Given request
Reproduce each line of the material exactly, minus any picture.

- - - -

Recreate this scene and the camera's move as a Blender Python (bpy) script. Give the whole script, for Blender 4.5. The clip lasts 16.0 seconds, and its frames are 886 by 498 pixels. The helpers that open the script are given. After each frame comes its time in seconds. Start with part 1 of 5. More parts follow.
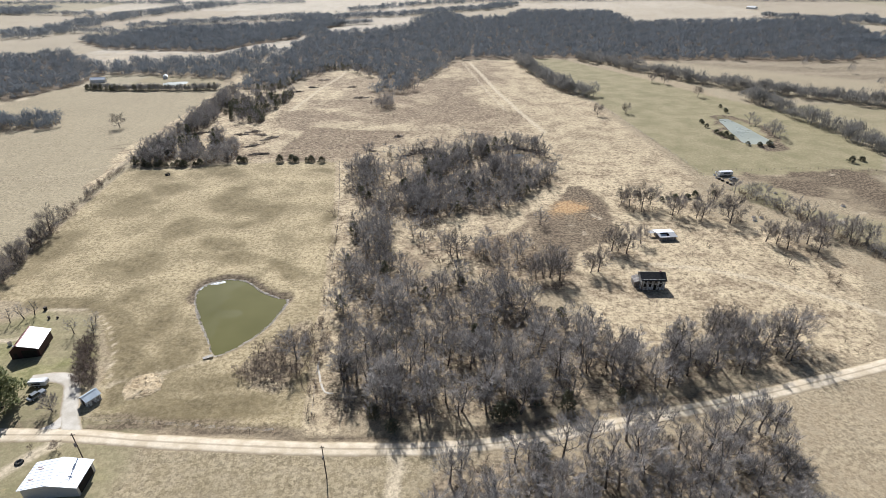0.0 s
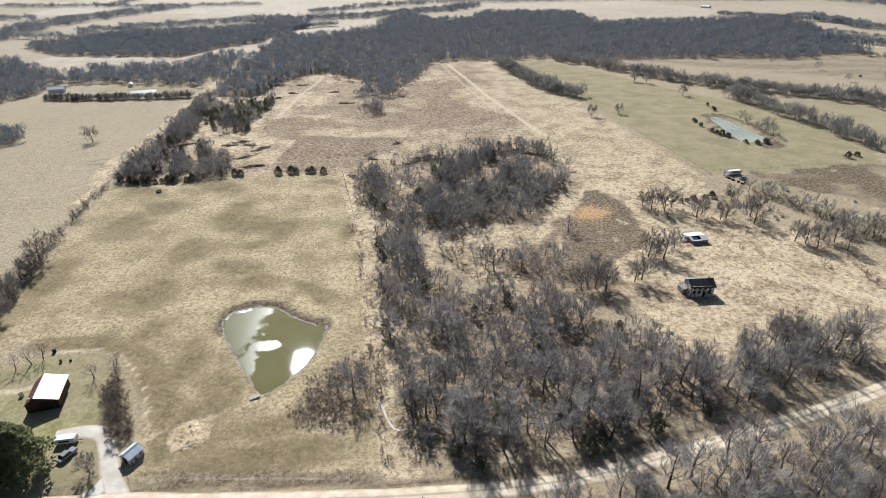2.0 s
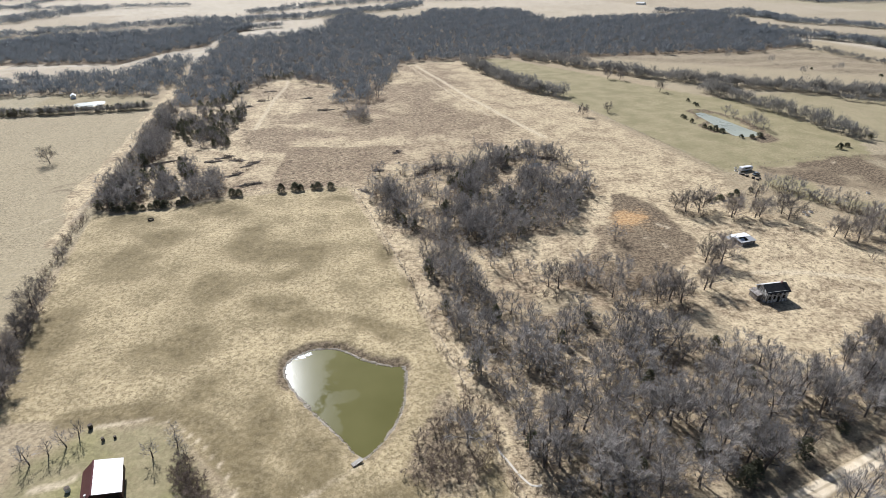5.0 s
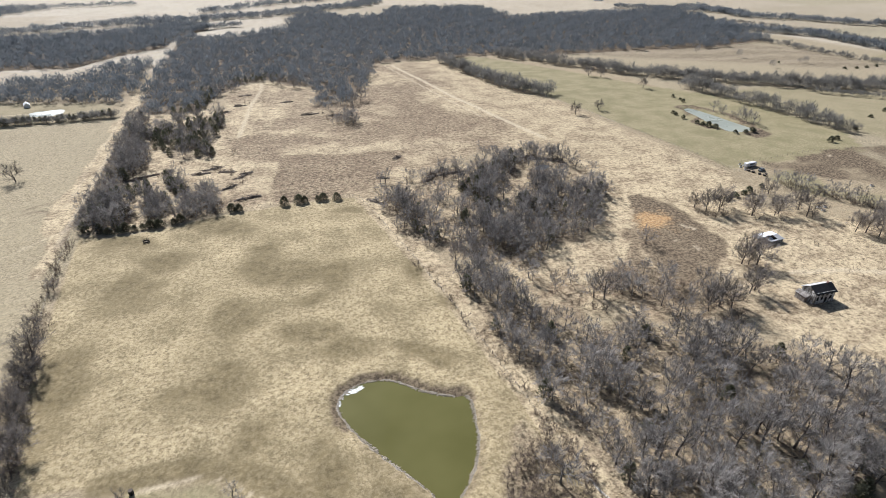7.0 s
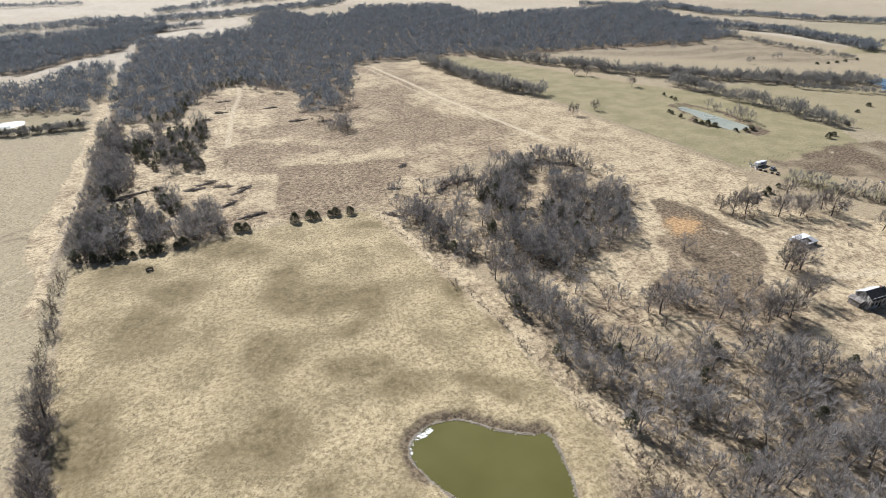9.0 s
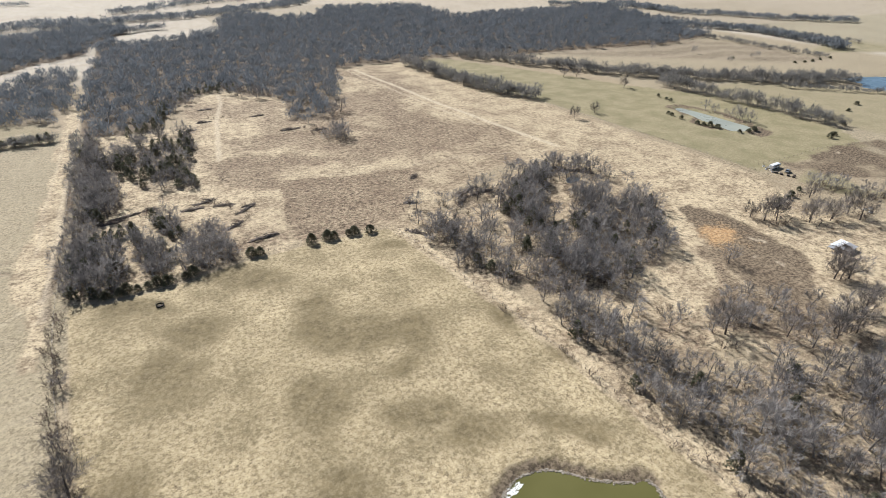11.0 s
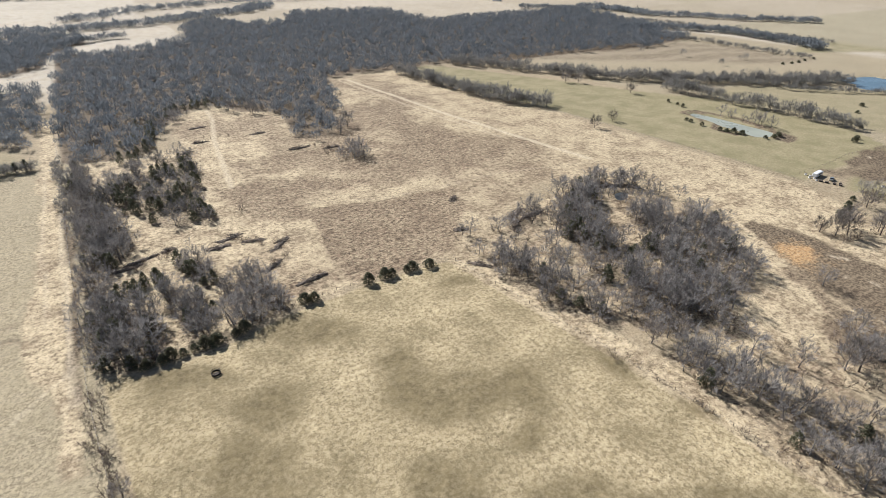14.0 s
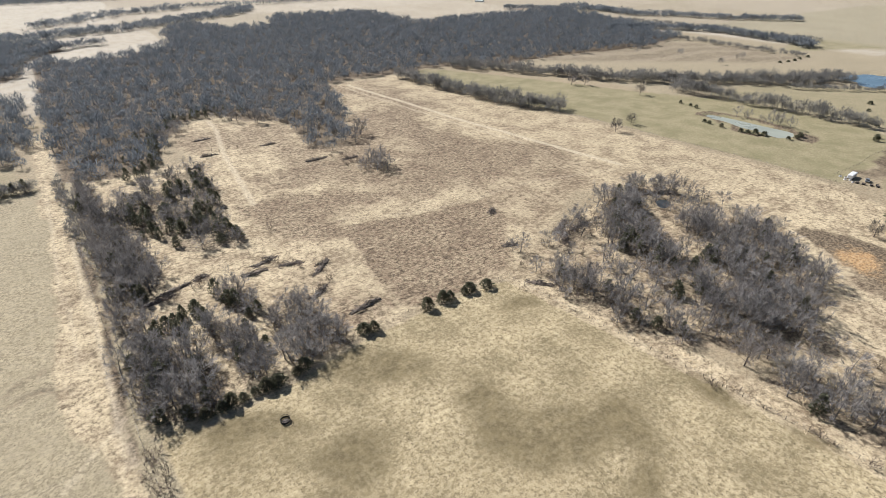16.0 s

- - - -

Task result
Recreate this scene and the camera's move as a Blender Python (bpy) script. Give the whole script, for Blender 4.5. The clip lasts 16.0 seconds, and its frames are 886 by 498 pixels. The helpers that open the script are given. After each frame comes its time in seconds. Start with part 1 of 5. More parts follow.
0.0 s
2.0 s
5.0 s
7.0 s
9.0 s
11.0 s
14.0 s
16.0 s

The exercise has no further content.